- RECORDS FOR PROCESSING:
******************************

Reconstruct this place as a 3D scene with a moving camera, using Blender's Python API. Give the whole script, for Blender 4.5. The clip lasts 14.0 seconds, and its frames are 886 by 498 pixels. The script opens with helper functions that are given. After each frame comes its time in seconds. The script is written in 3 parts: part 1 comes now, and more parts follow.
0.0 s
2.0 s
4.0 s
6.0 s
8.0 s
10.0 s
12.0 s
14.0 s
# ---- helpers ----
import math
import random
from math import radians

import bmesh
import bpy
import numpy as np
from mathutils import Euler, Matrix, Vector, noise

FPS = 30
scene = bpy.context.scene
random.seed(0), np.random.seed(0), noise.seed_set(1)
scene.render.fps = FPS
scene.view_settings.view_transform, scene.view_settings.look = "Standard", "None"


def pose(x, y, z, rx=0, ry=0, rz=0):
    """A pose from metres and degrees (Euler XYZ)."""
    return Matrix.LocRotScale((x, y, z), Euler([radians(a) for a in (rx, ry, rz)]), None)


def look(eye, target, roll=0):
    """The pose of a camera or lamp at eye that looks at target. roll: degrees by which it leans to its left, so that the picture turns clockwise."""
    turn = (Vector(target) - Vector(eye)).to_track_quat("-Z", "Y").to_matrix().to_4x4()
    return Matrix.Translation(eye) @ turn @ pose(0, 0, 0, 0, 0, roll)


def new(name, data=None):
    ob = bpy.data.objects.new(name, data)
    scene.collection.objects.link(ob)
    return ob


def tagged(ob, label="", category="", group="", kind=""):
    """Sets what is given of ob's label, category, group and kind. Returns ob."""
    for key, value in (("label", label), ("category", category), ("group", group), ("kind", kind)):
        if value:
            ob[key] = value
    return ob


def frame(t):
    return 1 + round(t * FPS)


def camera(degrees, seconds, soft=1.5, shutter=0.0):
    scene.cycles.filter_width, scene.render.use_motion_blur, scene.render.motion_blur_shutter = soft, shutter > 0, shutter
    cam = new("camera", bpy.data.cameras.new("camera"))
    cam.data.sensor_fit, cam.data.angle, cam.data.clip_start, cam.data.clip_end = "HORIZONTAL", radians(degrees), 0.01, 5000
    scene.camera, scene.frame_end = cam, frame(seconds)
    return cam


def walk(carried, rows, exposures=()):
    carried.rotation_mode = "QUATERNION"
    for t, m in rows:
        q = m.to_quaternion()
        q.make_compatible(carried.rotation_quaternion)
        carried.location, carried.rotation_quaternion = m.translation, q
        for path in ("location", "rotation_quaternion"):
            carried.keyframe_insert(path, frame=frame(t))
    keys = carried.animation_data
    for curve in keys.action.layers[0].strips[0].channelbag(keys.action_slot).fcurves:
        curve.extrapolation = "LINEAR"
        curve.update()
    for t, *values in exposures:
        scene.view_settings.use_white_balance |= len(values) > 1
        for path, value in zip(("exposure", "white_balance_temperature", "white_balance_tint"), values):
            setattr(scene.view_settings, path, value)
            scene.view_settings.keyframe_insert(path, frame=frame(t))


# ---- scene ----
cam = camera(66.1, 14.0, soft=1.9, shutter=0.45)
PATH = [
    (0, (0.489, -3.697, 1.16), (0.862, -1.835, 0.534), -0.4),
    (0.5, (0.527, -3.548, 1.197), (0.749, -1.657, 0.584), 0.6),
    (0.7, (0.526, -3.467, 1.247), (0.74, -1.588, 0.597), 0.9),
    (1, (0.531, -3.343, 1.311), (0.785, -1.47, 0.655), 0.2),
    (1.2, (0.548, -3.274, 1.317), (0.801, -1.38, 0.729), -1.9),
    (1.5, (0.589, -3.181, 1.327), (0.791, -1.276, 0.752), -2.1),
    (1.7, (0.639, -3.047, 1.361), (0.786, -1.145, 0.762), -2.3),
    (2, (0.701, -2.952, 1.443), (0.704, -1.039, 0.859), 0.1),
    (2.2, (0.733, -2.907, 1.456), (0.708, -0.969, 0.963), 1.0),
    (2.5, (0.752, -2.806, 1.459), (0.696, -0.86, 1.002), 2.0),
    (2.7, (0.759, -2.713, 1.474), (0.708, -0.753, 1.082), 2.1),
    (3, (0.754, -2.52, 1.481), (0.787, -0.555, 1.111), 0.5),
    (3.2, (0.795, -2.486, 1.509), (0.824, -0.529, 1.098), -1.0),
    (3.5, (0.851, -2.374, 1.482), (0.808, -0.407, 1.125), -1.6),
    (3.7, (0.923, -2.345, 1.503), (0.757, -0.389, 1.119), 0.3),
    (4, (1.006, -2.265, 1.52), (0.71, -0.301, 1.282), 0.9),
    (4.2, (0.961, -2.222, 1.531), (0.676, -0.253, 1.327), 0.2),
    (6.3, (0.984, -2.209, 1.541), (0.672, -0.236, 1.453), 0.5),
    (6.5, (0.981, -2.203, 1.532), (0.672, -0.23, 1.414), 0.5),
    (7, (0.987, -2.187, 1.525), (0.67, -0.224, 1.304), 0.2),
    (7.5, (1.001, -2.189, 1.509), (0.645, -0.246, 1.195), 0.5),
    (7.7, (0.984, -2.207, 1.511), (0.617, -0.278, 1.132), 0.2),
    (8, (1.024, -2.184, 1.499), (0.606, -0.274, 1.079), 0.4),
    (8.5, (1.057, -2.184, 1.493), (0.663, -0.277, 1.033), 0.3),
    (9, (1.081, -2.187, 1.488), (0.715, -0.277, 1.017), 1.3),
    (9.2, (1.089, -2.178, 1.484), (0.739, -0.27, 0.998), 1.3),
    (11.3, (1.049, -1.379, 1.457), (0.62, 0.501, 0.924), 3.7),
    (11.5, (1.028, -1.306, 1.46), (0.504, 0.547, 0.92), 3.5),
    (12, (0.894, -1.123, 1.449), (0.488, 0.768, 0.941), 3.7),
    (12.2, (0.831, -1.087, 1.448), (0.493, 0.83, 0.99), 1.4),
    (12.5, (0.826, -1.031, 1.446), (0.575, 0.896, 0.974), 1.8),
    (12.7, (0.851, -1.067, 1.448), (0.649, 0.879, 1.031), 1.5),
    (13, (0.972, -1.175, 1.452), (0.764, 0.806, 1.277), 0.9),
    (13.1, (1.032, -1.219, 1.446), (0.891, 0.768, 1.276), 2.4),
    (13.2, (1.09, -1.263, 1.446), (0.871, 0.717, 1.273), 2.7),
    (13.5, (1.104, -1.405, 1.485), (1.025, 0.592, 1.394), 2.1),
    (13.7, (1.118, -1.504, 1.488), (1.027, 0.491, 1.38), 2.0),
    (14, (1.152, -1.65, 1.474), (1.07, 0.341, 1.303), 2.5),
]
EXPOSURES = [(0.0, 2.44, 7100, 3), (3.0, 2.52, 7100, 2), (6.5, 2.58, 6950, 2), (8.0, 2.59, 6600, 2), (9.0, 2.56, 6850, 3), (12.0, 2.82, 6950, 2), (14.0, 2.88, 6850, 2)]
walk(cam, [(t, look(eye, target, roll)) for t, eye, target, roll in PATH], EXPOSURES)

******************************

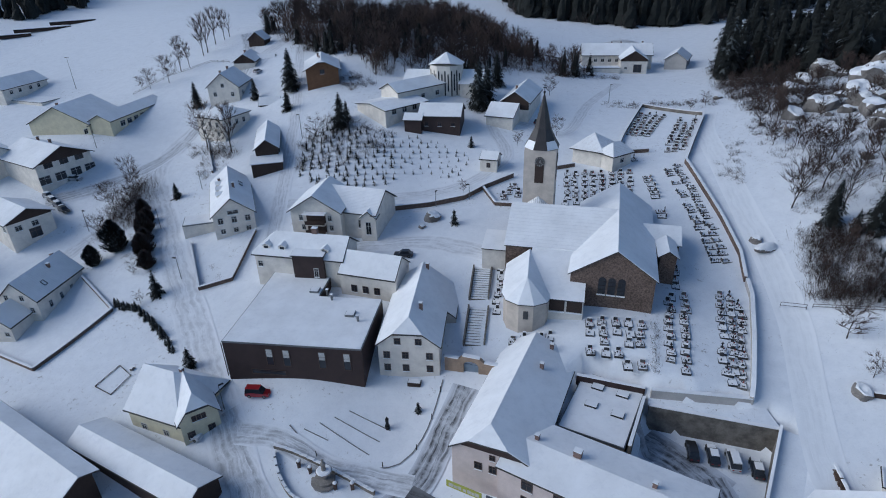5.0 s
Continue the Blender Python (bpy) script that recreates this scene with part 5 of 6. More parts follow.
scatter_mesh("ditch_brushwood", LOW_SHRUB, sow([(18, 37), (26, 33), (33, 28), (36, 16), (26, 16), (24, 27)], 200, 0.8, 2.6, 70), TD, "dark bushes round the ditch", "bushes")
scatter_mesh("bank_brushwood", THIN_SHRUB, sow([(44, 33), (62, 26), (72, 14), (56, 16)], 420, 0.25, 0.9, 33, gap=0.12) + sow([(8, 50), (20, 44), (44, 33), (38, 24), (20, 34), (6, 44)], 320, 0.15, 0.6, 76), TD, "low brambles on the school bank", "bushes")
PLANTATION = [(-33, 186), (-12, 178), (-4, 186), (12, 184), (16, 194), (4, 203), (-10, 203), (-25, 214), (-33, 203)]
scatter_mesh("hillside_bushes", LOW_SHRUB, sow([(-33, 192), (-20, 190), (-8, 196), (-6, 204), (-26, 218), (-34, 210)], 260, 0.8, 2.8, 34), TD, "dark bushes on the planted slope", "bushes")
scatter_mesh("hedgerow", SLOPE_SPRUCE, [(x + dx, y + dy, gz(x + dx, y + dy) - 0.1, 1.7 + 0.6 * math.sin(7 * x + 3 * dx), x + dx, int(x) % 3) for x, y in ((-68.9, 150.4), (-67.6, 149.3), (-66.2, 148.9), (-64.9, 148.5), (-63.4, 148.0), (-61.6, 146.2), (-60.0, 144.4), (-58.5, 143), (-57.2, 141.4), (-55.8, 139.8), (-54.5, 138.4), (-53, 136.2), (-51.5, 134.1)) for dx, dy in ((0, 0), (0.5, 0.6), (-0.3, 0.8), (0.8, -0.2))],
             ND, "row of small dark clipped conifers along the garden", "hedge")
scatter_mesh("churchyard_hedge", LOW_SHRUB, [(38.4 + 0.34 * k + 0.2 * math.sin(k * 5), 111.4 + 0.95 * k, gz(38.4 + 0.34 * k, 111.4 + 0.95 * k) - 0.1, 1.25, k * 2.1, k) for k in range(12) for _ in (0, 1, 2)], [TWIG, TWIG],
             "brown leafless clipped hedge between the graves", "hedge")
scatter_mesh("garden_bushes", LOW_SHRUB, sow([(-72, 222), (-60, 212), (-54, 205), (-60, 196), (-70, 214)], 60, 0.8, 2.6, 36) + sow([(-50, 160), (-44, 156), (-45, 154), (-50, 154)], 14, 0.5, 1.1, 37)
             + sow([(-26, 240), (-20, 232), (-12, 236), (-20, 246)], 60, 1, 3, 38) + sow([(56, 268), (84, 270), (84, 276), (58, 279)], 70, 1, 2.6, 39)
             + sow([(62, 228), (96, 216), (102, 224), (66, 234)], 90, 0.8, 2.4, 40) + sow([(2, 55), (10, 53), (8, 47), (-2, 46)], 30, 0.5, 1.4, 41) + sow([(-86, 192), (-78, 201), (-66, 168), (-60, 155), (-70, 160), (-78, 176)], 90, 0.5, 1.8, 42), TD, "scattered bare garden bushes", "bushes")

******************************

List every line above that holds the word "name".

- RESULT FOR THIS TASK:
def new(name, data=None):
    ob = bpy.data.objects.new(name, data)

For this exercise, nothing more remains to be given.